There’s another class of people who appear to have nothing: monks. Monks are expected to live lives of poverty, chastity and obedience, and therefore not just to not have anything – they’re expected to not want anything. It’s a noble ideal, and one that many people recognize as praiseworthy without actually cultivating it themselves. Monks in their stuff-less existence have less to distract themselves from the larger questions of life and therefore can devote themselves to pursuing the larger truths. Monks are better than you and me because they have chosen to pursue real answers to life’s mysteries, rather than the fake answer of material gain.

Maybe that’s why the media portray rich people as having so little stuff. They want you to believe that the rich are actually better than you. Not just better off, with not only more cool junk, but with more expensive furniture to hide that cool junk behind, but better.

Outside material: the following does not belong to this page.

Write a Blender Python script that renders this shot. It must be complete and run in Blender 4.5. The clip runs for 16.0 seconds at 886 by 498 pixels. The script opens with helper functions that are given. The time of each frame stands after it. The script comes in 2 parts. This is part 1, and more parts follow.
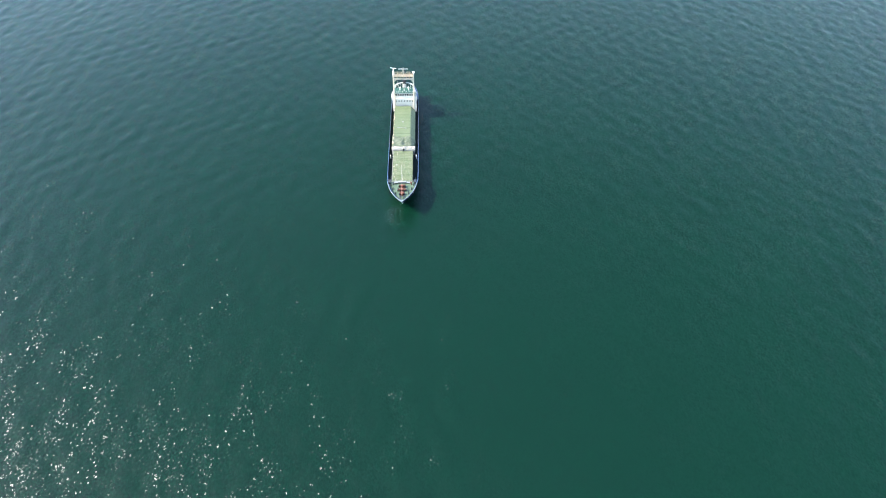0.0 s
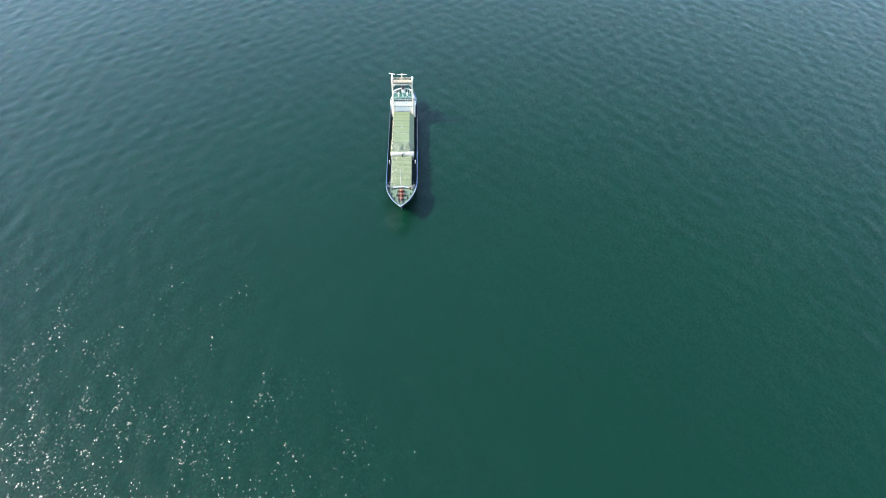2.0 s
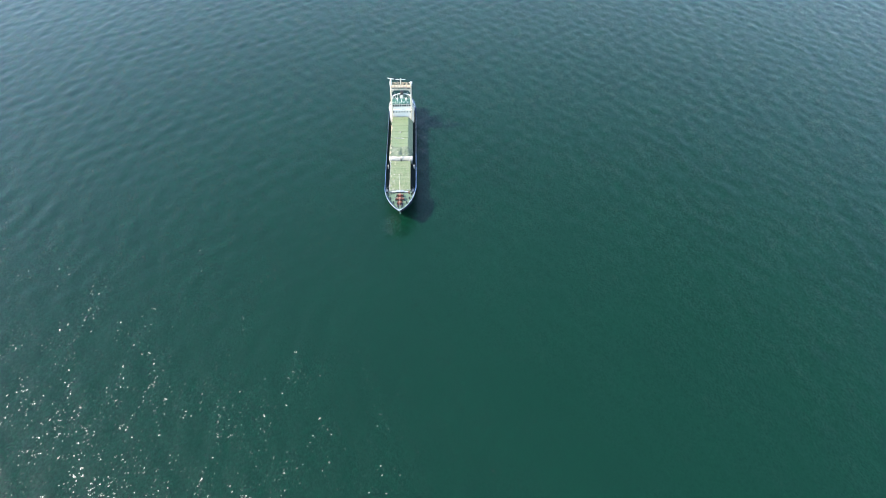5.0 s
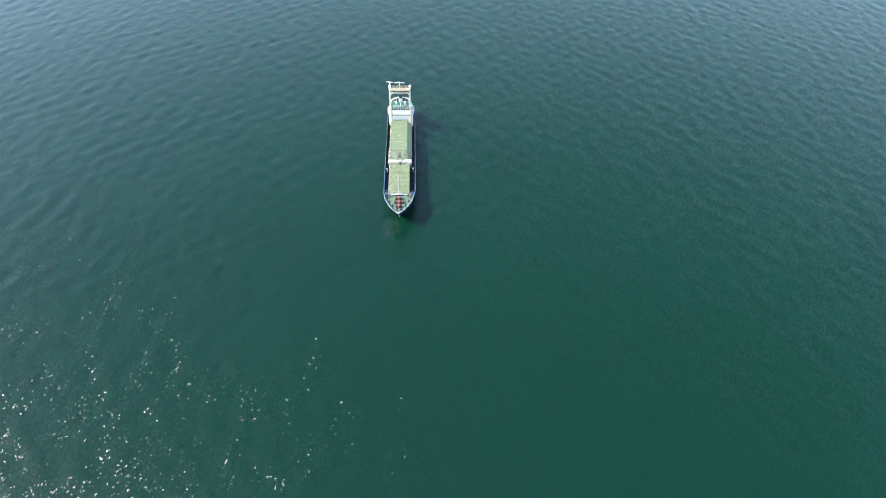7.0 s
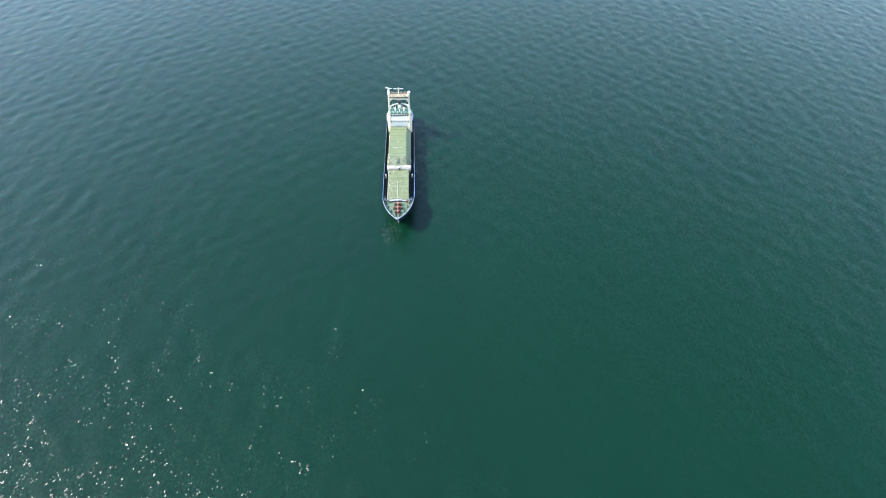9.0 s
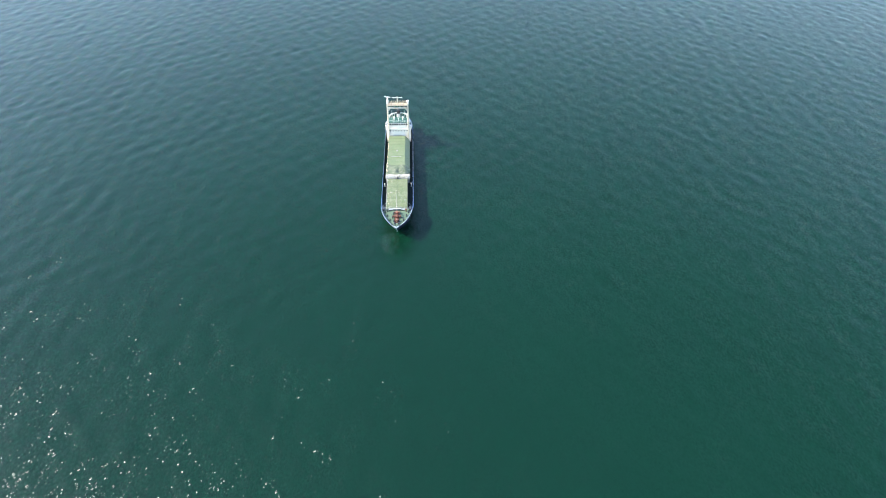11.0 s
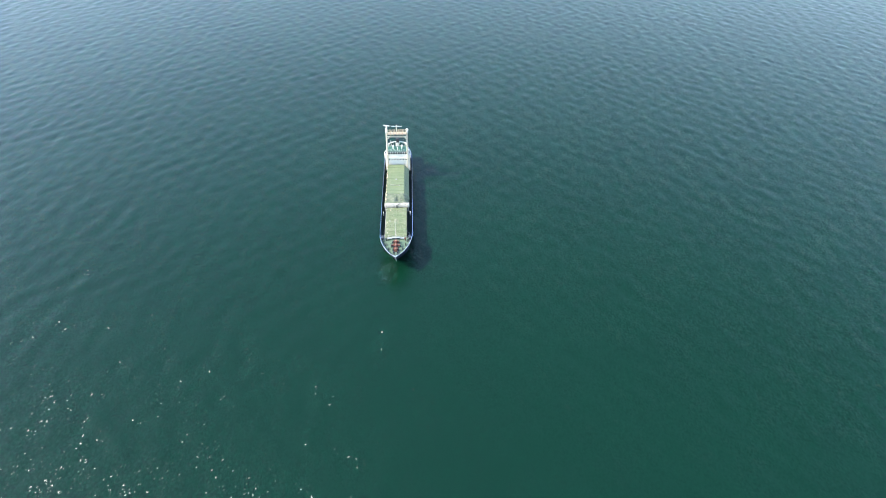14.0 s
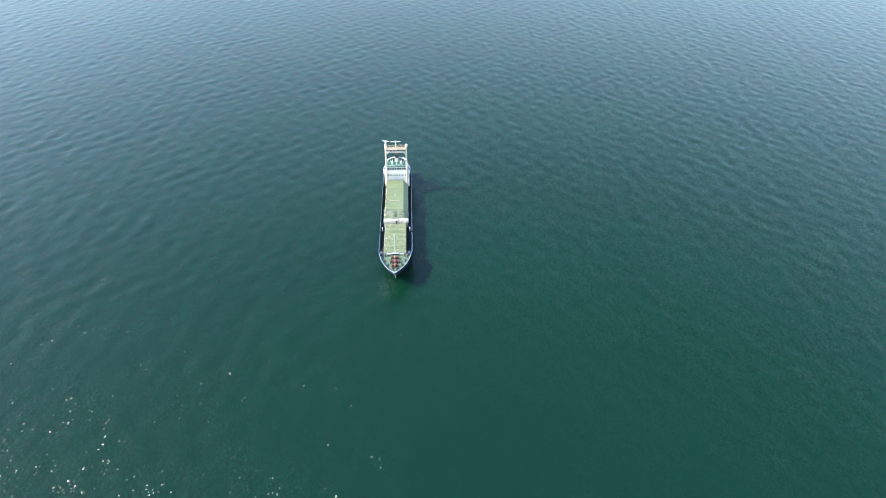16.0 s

More virtuous. Privy to answers about the inner workings of the universe whose questions you can’t even afford to ask.

The sorrow and the pity is that so much of America has bought that lie, even though they can’t afford it.

New Website, New Look

A couple of years ago, the Pirate and I had a website built as part of a program that taught people website-building skills. We were excited to be able to get a cool new website while providing a service to folks in our own community. But, it turned out that all the big plans we had didn’t really pan out. Certain things, like putting pictures into the blog, ended up being a little more cumbersome than they should have been, so we didn’t use them.

On top of that, the comments thing became a problem. The CAPTCHA never worked quite right, so we turned it off. As a result of that, we’re being inundated with spambots that are posting dozens of spam comments a day that have to be manually removed.

It may take a while to figure out moving all my old posts over to this blog, but in the meantime, this is the new blog. Hooray!